Dev Log: January 3, 2026
podcast-summarizer-v2
Shipped a significant reliability overhaul today. The core change was moving audio transcription validation from the API container (where it caused CPU-blocking timeouts) to the GPU-enabled batch processor via an event-driven pattern. Also added a stuck job reaper that runs every 6 hours in the batch controller, failing any jobs stuck for more than an hour. The new stages_json field on Delivery now tracks which stage (transcription, summarization, or email) failed, making debugging much easier.

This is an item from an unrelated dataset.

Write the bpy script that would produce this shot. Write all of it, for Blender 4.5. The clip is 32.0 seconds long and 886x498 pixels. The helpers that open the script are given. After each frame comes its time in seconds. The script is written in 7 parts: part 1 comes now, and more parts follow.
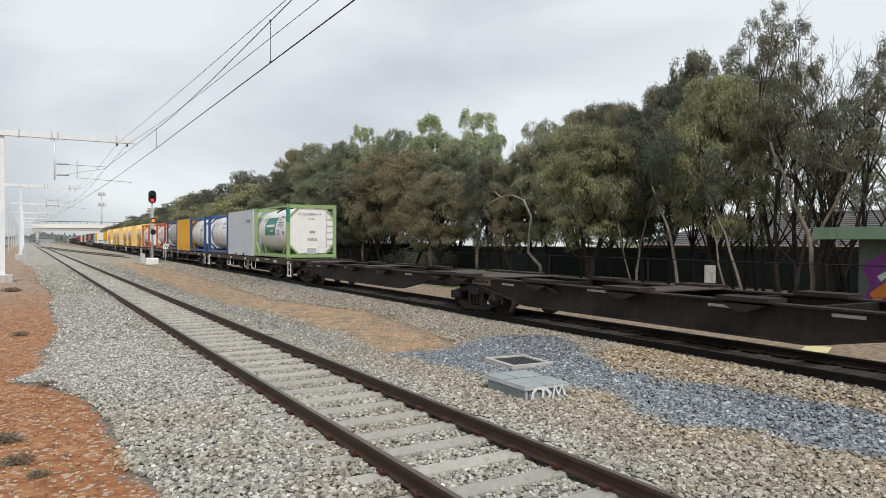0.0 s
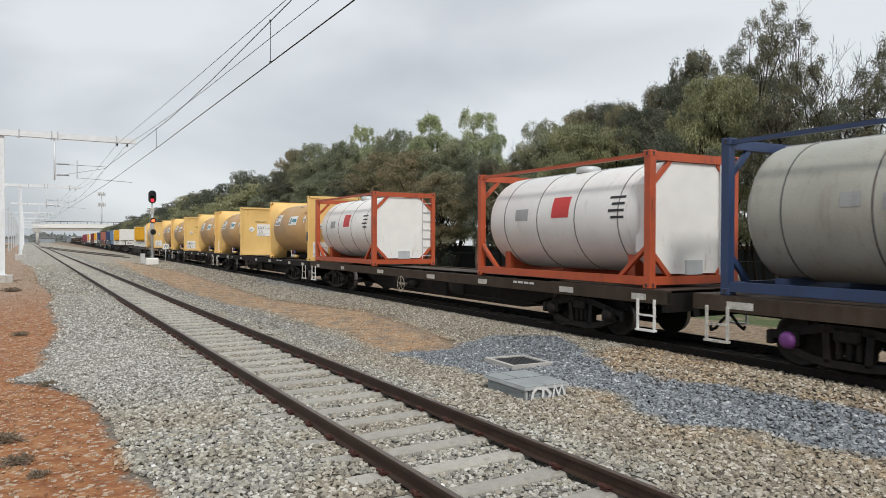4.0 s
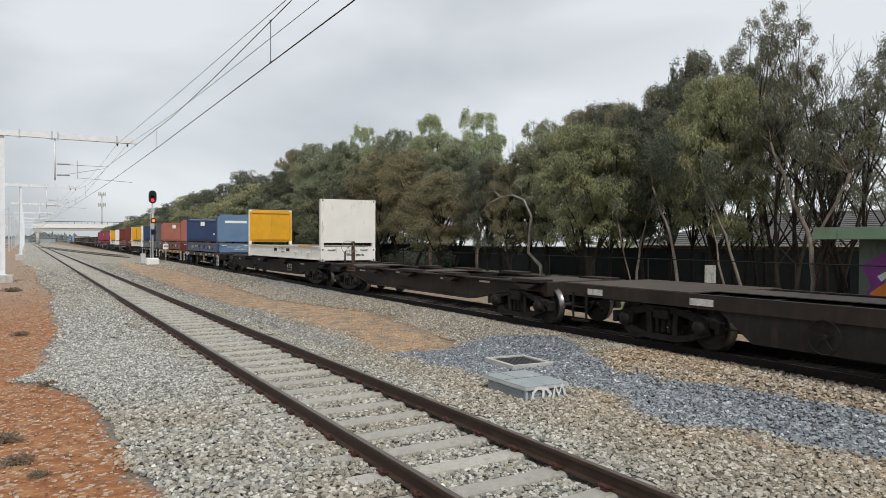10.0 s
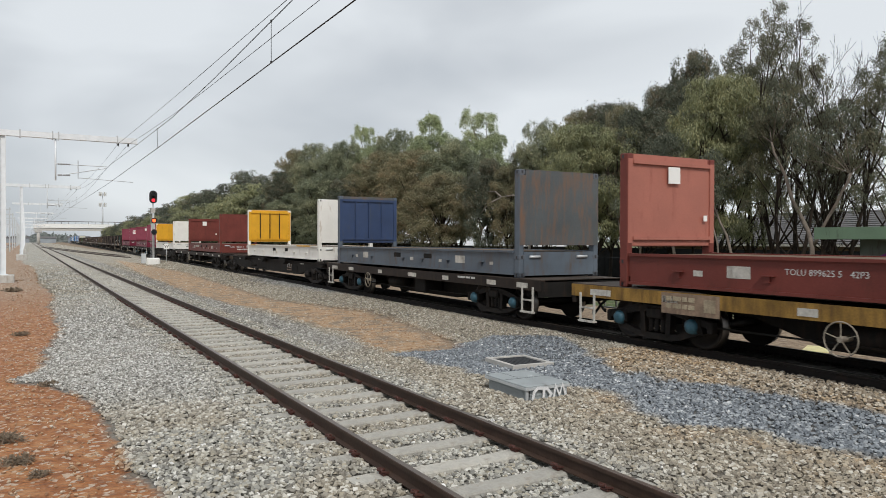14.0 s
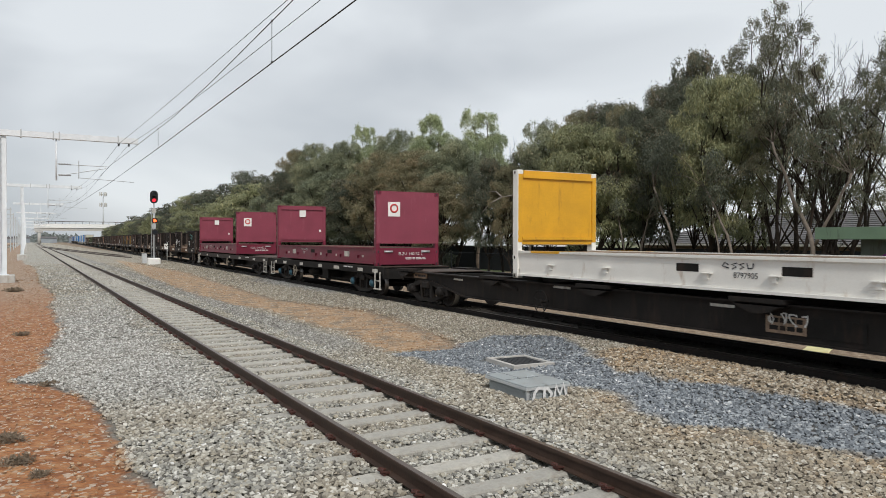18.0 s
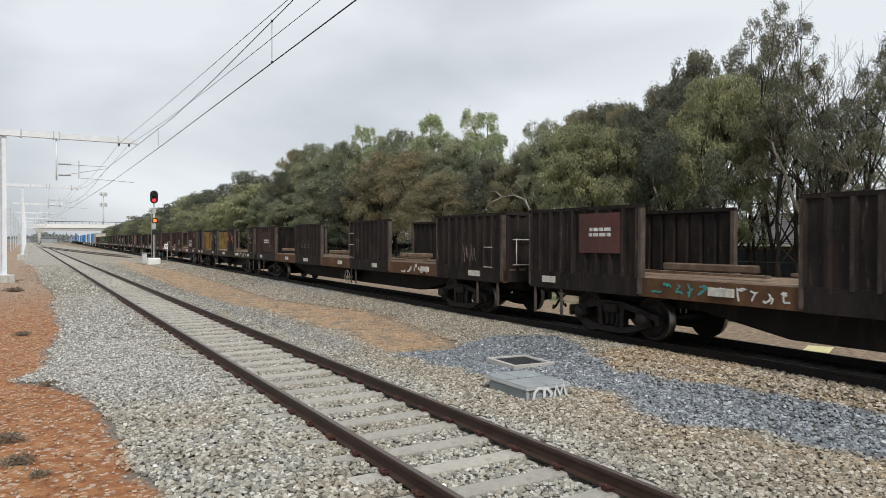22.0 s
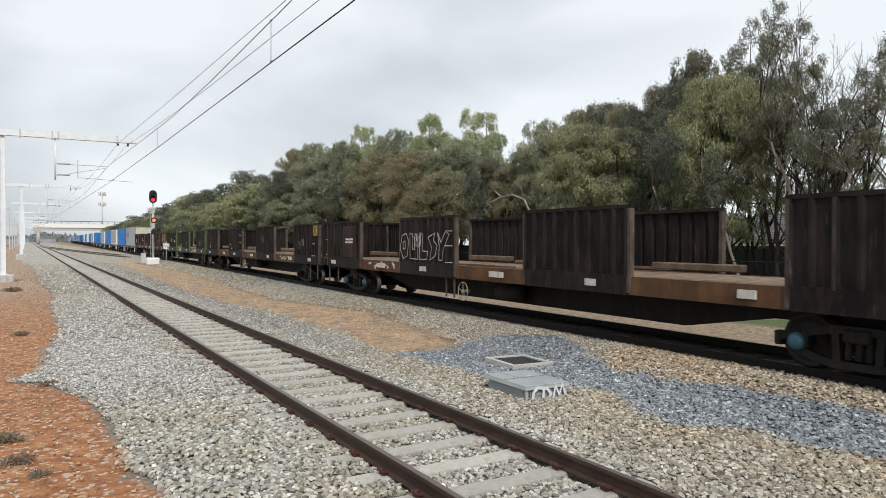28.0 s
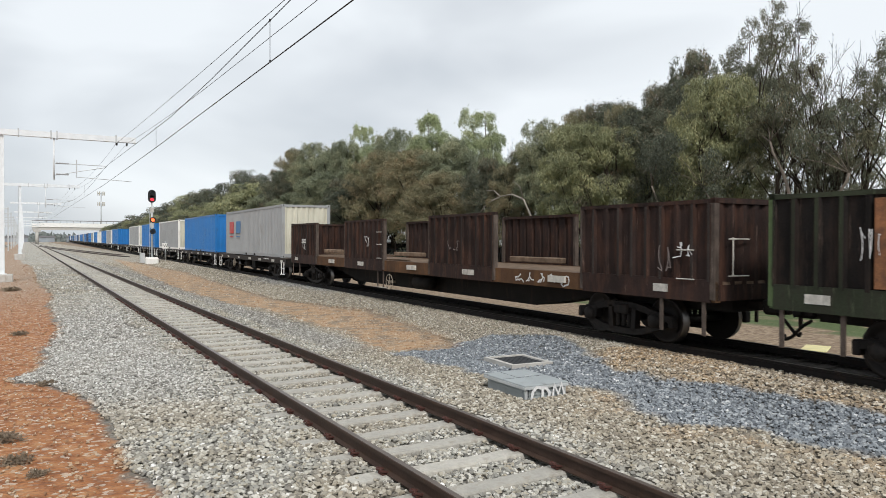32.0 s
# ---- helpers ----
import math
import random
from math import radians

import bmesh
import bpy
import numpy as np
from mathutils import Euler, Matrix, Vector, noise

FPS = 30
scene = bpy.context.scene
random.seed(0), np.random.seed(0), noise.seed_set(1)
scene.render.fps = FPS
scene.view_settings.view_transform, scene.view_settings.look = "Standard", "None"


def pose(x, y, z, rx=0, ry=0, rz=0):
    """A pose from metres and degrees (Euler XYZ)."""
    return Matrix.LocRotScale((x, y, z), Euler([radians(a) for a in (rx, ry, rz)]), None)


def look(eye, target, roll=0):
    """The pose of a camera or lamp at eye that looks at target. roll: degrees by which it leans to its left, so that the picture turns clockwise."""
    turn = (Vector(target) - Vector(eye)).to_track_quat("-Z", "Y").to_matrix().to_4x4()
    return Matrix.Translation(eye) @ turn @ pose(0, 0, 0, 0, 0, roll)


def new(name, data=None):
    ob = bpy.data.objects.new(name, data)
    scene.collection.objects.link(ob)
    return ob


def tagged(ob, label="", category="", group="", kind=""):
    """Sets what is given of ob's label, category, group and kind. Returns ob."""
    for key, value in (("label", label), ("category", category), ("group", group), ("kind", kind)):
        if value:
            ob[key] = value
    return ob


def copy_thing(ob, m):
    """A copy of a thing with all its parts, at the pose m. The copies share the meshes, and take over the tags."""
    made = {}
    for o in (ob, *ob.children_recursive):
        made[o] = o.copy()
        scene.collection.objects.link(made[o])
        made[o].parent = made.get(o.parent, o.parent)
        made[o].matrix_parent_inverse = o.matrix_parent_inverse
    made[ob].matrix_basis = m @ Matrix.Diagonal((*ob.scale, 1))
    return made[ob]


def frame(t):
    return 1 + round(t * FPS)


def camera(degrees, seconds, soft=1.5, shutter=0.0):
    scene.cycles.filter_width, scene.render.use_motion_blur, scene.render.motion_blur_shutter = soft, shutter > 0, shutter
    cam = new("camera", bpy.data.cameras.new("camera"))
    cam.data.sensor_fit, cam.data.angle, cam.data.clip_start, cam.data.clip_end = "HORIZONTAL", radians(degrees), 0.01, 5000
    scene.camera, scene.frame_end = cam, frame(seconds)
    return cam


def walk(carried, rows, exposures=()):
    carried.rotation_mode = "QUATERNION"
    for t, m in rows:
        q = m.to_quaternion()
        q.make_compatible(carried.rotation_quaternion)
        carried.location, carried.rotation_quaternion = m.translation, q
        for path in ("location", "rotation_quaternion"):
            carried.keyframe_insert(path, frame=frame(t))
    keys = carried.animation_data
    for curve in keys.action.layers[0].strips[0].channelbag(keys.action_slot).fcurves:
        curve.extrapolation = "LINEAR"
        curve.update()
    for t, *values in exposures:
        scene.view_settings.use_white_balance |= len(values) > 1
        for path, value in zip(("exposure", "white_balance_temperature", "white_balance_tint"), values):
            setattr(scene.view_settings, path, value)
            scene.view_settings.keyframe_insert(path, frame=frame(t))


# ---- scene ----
# ---------------------------------------------------------------- camera
EYE = (0.0, 0.0, 2.149)


def aim(yaw, pitch):
    a, b = radians(yaw), radians(pitch)
    return look(EYE, (EYE[0] + math.sin(a) * math.cos(b), EYE[1] + math.cos(a) * math.cos(b), EYE[2] + math.sin(b)), 0.18)


cam = camera(63.916, 32.0, soft=0.8, shutter=0.05)
walk(cam, [
    (0.0, aim(30.488, -0.669)), (5.0, aim(30.488, -0.669)), (10.0, aim(30.470, -0.669)), (14.0, aim(30.425, -0.669)),
    (17.0, aim(30.385, -0.669)), (21.0, aim(30.366, -0.669)), (25.0, aim(30.405, -0.665)), (28.0, aim(30.440, -0.690)),
    (30.0, aim(30.490, -0.705)), (32.0, aim(30.515, -0.720)),
], exposures=[(0.0, -0.24), (1.5, -0.36), (8.0, -0.34), (16.0, -0.36), (22.0, -0.26), (27.0, -0.12), (32.0, -0.12)])

# ---------------------------------------------------------------- sky and sun
world = bpy.data.worlds.new("overcast_sky")
scene.world = world
world.use_nodes = True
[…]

What this PR accomplished:
- Event-driven validation - Instead of CPU-blocking transcription in the API container (which caused timeouts), validation now triggers the GPU-enabled batch processor and returns immediately
- Stuck job recovery - Added a reaper that runs every 6h in the batch controller to fail jobs stuck >1 hour
- Stage tracking -
stages_jsonon Delivery enables debugging which stage (transcription/summarization/email) failed
The deployment pipeline for this PR took about 5 minutes end to end, including Docker image builds and updating all four Azure Container Apps resources.
Why this deployment took ~5 minutes:
- Build Images (~3 min) - Docker builds the API and processor images with all dependencies (faster-whisper, torch, etc.)
- Deploy to Production (~2 min) - Azure Container Apps updates 4 resources: API service + 3 scheduled jobs (discovery poller, batch controller, batch processor)
- This PR also included 2 new database migrations that run on API startup
Hit a post-deploy issue where the API service couldn’t trigger batch processor jobs because it was missing the Azure SDK environment variables. The batch controller already had them, but the API service was newly calling trigger_batch_processor_immediate() as of this PR.
What went wrong: PR #42 introduced code in the API that calls trigger_batch_processor_immediate(), which uses Azure’s Container Apps SDK. The SDK requires AZURE_SUBSCRIPTION_ID and AZURE_RESOURCE_GROUP to construct the resource path for the job trigger API. These were already configured on the batch controller (which also triggers jobs), but we missed adding them to the API service.
Pattern to remember: When a service needs to interact with Azure resources programmatically (not just receive/return data), it needs the SDK authentication triplet: AZURE_SUBSCRIPTION_ID, AZURE_RESOURCE_GROUP, AZURE_CLIENT_ID.